Consequently, the further switching operations 18f, 18g are performed until the deactivation signal is received at the input 14, however, at the longest until there is no more low voltage supply 25 to the control equipment 13.

Consequently, the device 1 can be produced by a process involving providing, in a first step, the high-voltage battery 3 to feed the power converter 2 and the intermediate circuit capacitor 7 for the power converter 2. In a following production step, the control equipment 13 is provided, which is set up to perform the previously described switching operations 18a through 18g.
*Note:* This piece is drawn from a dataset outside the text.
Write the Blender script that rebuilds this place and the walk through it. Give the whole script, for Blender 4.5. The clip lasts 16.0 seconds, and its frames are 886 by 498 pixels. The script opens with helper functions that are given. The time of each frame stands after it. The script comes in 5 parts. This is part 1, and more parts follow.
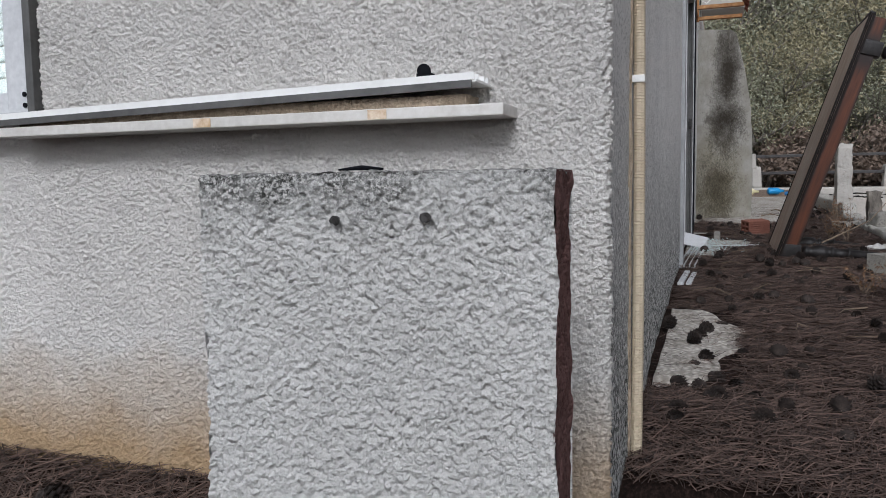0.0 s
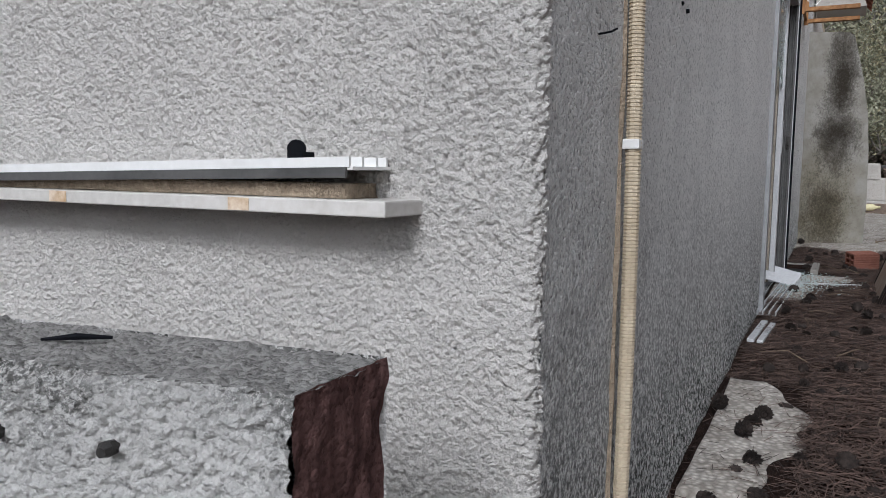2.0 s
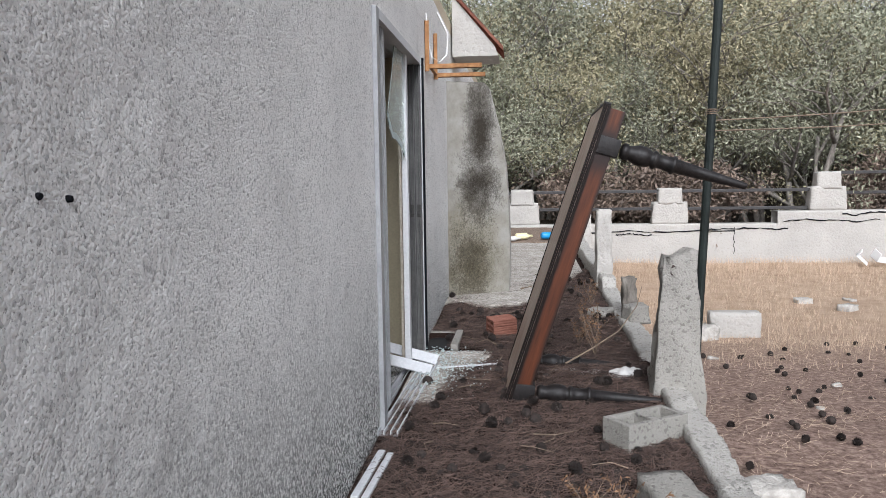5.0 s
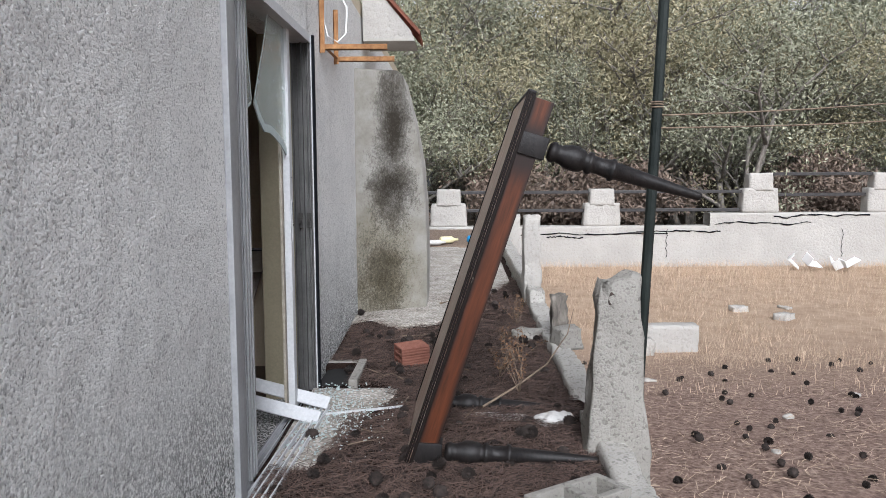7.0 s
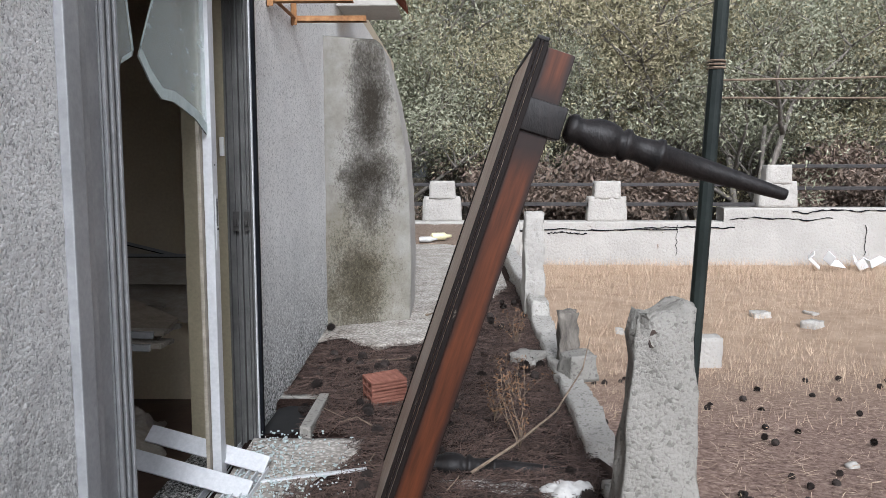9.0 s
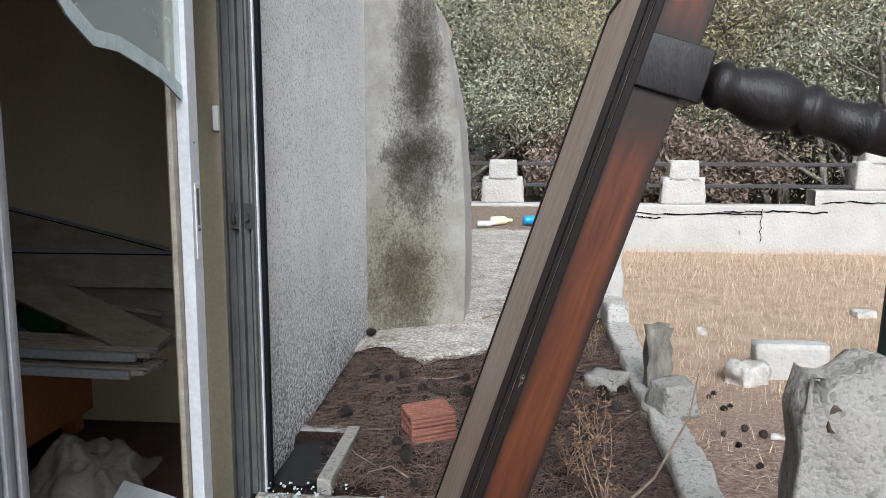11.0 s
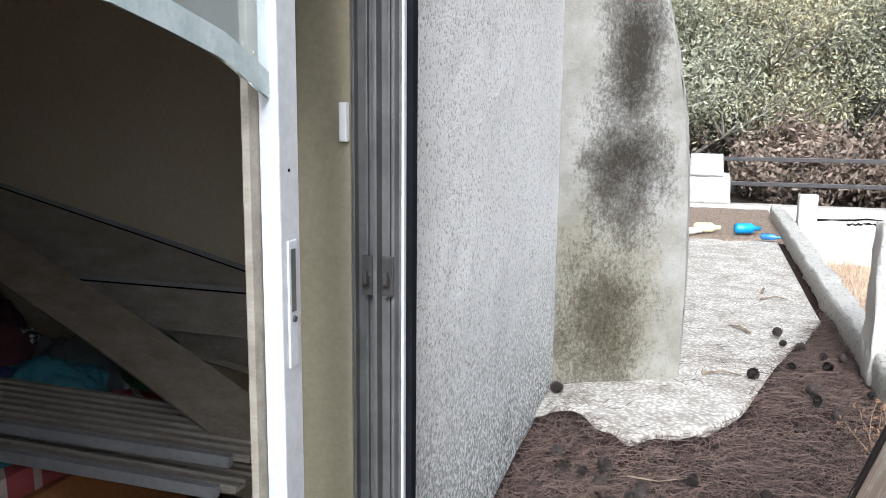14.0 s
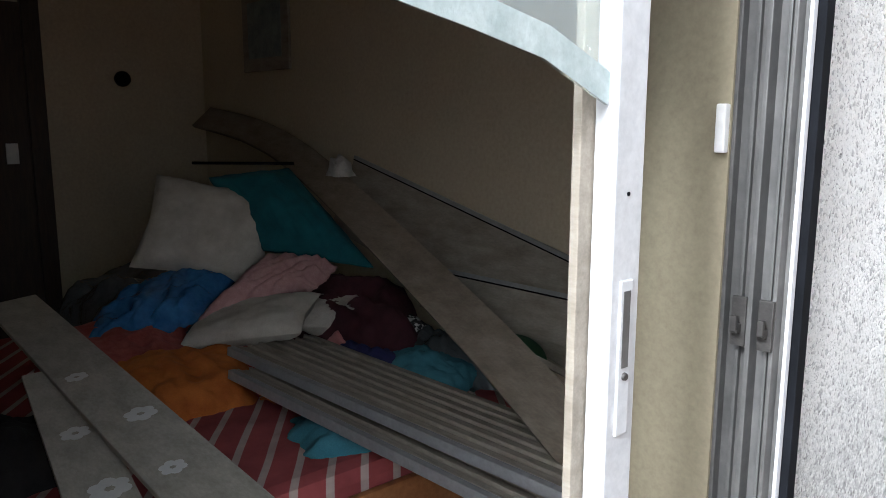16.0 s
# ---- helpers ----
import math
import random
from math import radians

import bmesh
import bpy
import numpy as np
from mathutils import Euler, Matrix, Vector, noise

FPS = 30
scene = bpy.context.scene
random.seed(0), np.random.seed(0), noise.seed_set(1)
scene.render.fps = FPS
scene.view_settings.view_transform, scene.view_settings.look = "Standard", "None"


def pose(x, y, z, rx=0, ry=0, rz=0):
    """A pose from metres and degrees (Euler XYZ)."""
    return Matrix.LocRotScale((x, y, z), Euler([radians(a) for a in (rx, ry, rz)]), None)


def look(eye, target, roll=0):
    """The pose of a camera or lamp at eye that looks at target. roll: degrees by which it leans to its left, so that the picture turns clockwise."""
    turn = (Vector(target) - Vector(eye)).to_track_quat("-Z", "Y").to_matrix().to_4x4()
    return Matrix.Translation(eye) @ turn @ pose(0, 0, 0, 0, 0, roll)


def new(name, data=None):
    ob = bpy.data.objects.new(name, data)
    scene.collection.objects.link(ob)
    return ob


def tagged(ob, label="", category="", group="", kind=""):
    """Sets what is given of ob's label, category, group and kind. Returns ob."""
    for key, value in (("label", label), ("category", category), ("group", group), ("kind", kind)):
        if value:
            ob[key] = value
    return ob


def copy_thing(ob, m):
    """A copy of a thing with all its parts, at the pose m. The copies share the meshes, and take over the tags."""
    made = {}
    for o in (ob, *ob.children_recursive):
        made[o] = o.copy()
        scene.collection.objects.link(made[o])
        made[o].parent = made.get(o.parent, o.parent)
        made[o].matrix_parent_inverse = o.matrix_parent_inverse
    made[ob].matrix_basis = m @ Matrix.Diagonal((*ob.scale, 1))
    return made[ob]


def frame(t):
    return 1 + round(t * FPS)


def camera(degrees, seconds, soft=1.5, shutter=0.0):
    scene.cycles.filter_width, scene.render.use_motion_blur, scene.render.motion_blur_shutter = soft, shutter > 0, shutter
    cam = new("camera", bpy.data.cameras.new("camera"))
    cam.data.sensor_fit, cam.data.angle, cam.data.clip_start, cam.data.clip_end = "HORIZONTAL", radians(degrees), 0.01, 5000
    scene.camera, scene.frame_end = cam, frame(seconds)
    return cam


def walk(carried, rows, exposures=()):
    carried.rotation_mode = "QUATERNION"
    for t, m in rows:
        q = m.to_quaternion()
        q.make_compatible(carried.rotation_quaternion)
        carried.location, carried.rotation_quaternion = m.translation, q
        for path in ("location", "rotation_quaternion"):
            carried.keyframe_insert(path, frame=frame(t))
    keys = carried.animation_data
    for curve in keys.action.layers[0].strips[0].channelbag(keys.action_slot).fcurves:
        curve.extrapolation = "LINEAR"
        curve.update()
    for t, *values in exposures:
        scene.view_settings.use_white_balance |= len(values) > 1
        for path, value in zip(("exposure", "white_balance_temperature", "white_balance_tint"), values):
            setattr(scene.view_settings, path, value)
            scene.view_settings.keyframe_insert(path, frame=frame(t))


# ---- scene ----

Then, the discharge device 8 to be controlled by the control equipment 13 is provided, the load resistor 10 being selected and integrated into the power converter 2 in such a way that the load resistor 10 is not damaged if a maximum constant voltage of the high-voltage battery 3 is applied to it for the fixed predefined duration 19 followed by it cooling for a respective delay 20, 24. Then, the high-voltage battery 3 is connected with the discharge device 8 and the intermediate circuit capacitor 7 through the interrupter 4, and the control equipment 13 is connected with the discharge device 8.